Ten below in Sarajevo – and no heat
Published: January 8, 2009 / Author: Keith Flatley
On Jan. 2, two teams of six MBA students each from the University of Notre Dame left for the war-torn countries of Bosnia and Lebanon to study first-hand the role of business in rebuilding these post-conflict societies as part of a new course, “Business on the Frontlines.” Little did the Bosnian team know that just hours after their arrival, they also would be experiencing first-hand a developing international heating crisis as Russia shut off natural gas supplies distributed via the Ukraine.
The team found itself facing temperatures ranging down to 10 degrees below zero, with no electric heaters to be found. Keith Flatley, a 2009 MBA candidate, writes on Jan. 7 about the experience:
The country is a bit strange. When you see Sarajevo and the rest of Bosnia from a distance it looks beautiful. Once you get closer, you start to see the scars of the war. Buildings are still covered with bullet holes and marks from shrapnel. They filled in craters from artillery with red cement as a reminder of the war. They call them Sarajevo Roses. The people are just the opposite. From afar they look depressed and withdrawn. Once we meet them and talk to them, they are wonderful. The moment they find out we are Americans they light up and tell us how happy they are that we are here. The rebuilding effort is taking a while longer than it should. The people want to pull themselves out of this, but they continuously get blocked by the politics of the nation, the black and grey markets, and the lack of access to quality opportunities. This country is beautiful, the forests are pristine; there is rafting and Olympic-caliber skiing. The rest of world just doesn’t know about all of it yet.
Here’s the deal with the heating situation. I was on my way back from Srebrenica after reviewing a Catholic Relief Services project and visiting a memorial to the Srebrenica Massacre, where in 1995 during the Bosnian War, 8,372 men and boys were brought out to the woods and shot. They were then hidden in mass graves in the forest. Pretty horrific stuff. We heard over the radio about the gas shut off on the way back to Sarajevo. I was in the car with our professor, Viva Bartkus, and two representatives of CRS. I mean, really, what did the people here do to deserve all this? The mood in the car actually picked up when we got the news. There is nothing we could do except live with it. We can’t feel bad for ourselves; we get to fly home on Sunday. Everyone else here has to stay and freeze. Their passports can’t get them out of the Balkans. The worst part is that it was the Orthodox Christmas Eve.
We are staying in an apartment that used to be heated from the natural gas. Last night, it was about 10 below, so the place was freezing cold without the gas for heat. All we can really do is get up with the sun and get moving. People can’t go into the woods surrounding the city for firewood since the woods are filled with landmines. There are lines forming at stores selling electric heaters. The price of an electric heater on Monday was under $100 U.S.; it is now over $200. The heaters sell out within minutes of the stores opening. We were told the gas will be turned back on tonight. That didn’t happen. The people we talk to think that it is just the Russians and Ukrainians flexing their muscle to the rest of Europe.

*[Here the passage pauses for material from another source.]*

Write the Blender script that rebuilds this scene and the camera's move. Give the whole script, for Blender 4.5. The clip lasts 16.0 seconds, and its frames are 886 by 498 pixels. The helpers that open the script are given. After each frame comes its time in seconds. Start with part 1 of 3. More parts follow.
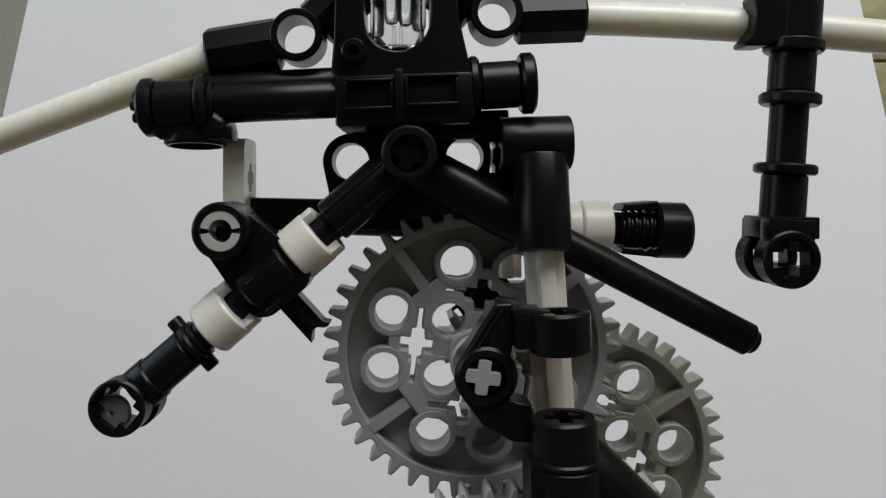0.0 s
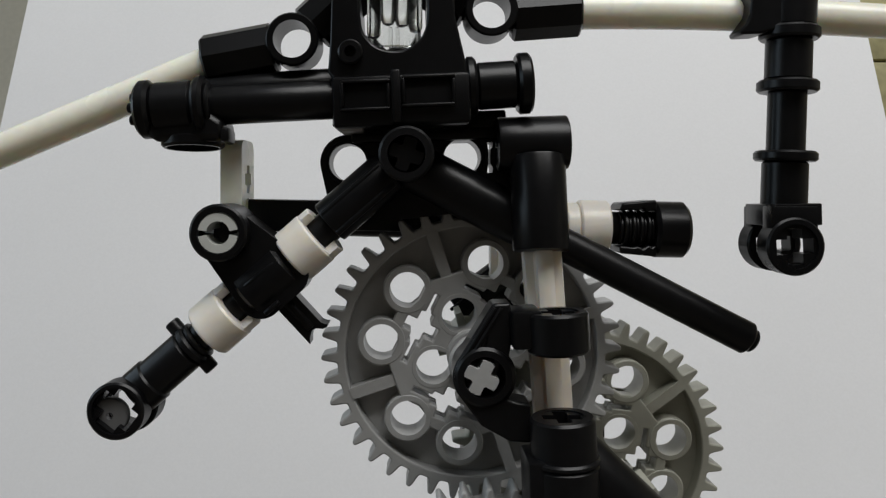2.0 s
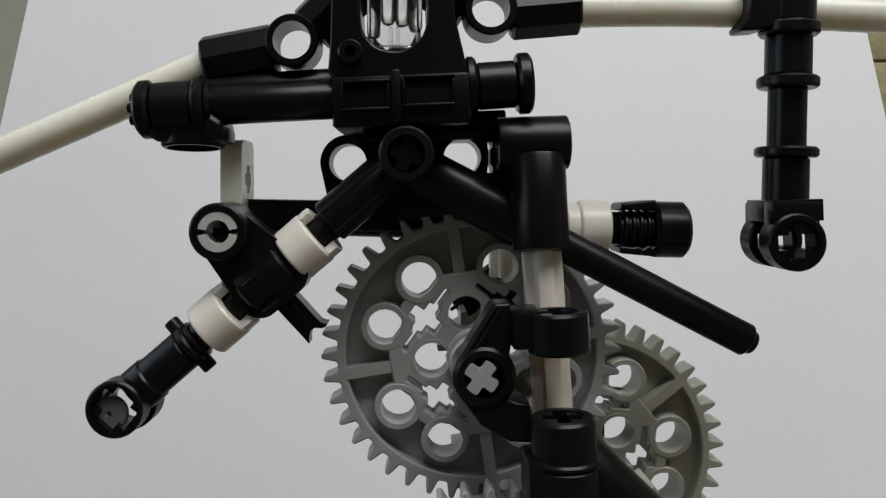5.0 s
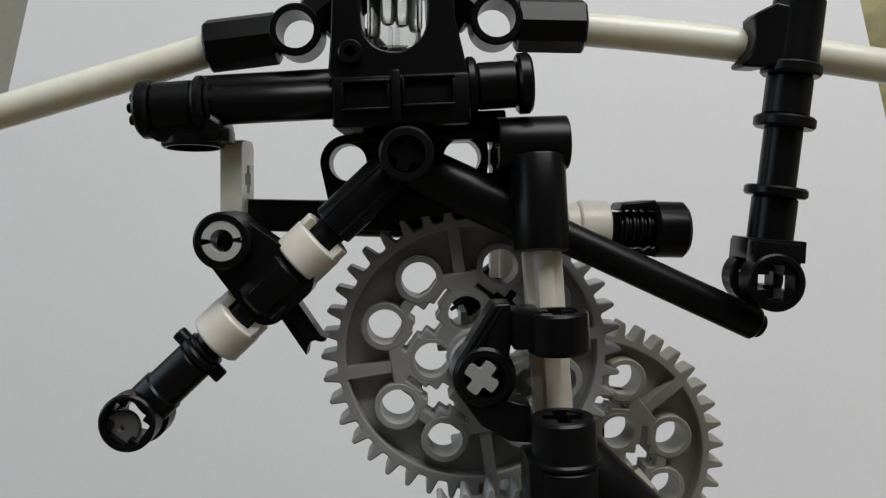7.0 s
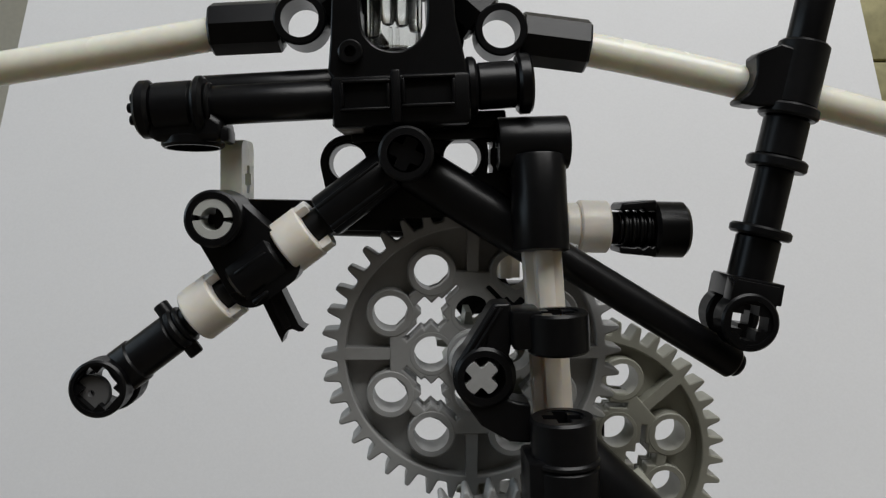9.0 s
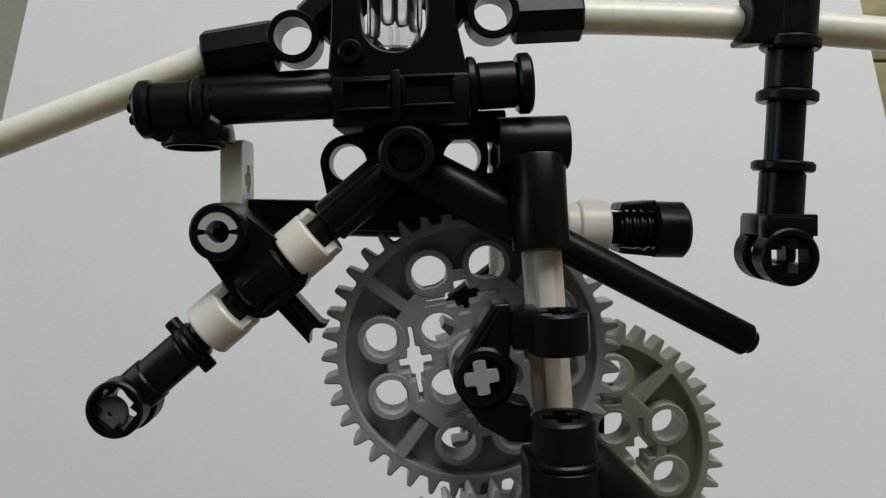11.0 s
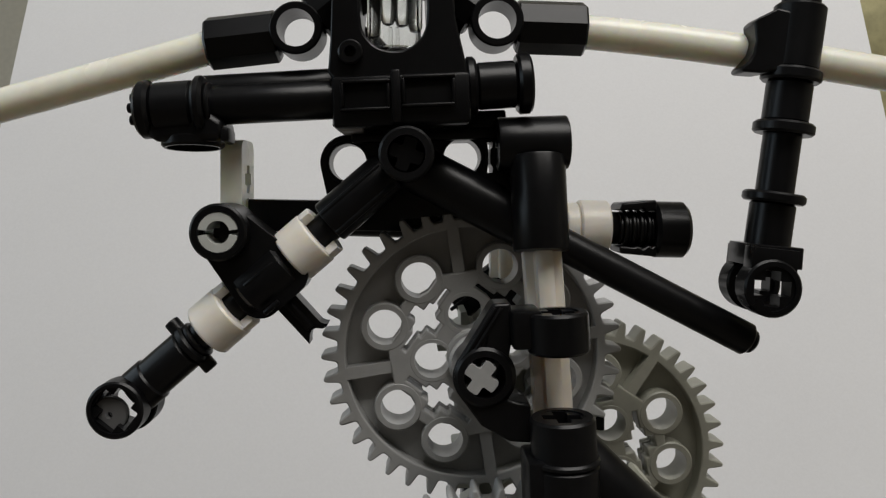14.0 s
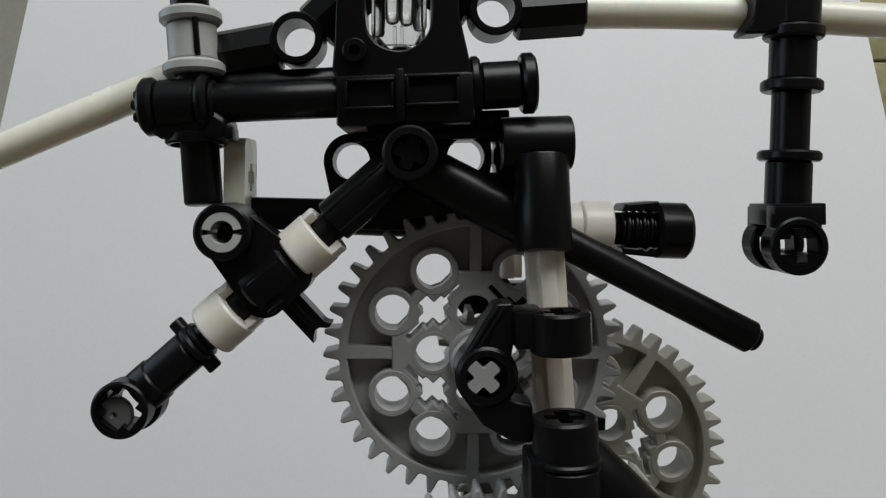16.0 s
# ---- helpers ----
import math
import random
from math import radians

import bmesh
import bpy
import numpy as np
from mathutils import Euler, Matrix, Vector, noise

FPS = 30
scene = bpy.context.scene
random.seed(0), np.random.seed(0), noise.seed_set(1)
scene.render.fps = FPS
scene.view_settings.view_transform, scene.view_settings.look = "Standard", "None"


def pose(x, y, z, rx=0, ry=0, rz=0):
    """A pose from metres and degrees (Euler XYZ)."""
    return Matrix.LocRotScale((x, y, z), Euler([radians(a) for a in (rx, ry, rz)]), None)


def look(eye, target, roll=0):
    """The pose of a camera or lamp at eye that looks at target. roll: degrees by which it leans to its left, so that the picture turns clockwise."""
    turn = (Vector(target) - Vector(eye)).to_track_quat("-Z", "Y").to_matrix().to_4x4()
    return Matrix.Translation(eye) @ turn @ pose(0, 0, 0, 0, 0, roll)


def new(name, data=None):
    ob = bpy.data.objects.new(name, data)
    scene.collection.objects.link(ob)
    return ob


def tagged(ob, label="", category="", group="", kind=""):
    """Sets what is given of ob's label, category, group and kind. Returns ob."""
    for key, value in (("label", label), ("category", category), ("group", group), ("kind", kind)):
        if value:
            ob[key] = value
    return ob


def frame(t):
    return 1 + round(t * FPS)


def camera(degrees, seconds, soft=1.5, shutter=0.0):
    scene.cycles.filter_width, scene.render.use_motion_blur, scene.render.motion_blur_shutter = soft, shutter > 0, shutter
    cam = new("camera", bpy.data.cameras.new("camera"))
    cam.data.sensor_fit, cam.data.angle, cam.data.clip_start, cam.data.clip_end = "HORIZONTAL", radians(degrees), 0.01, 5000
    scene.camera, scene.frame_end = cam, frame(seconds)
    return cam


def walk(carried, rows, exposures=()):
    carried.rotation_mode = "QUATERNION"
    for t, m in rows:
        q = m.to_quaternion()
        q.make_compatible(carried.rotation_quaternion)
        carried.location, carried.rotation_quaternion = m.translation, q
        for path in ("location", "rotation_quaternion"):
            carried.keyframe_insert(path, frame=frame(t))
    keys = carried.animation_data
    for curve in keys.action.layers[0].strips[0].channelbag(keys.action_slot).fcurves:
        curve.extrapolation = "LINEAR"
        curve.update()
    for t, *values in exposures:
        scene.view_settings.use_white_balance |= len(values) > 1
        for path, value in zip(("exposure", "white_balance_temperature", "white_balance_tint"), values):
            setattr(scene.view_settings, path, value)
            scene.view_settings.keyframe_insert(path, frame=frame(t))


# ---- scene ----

I think the strangest thing is how calm everyone is. Outside, it looks like any normal day. The people here are so used to getting the short end of the stick that they just put their heads down and drive on. If this happened in Chicago or New York, people would be rioting.
“Business on the Frontlines” is a new MBA course offered by the Mendoza College of Business at the University of Notre Dame. Taught by Viva O. Bartkus, an associate professor of Management, the course examines the role of business in rebuilding war-torn societies and how the economic engine is re-started post-conflict. The course runs from October 2008 to March 2009 and consists of a two parts: a classroom segment where students study developmental economies and topics related to peace-through-commerce efforts; and a field visit from Jan. 2-11 to explore in detail the activities and impact of local and international business in post-war reconstruction societies.
For this inaugural field visit, Notre Dame sent teams to Sarajevo in Bosnia-Herzegovina and Beirut, Lebanon. Students traveling to Sarajevo include: Keith Flatley, George Cleveland, Ilija Filipov, Derrick Harmon, Tim Rentenbach and Mike Colucci. The Beirut team includes: Matt Whebbe, Margot Woolley, Drew Hill, Michael Powers, Griffin Collins, Chris Wittman and Bo Han. Student Dan Sweet is acting as a “home base” coordinator.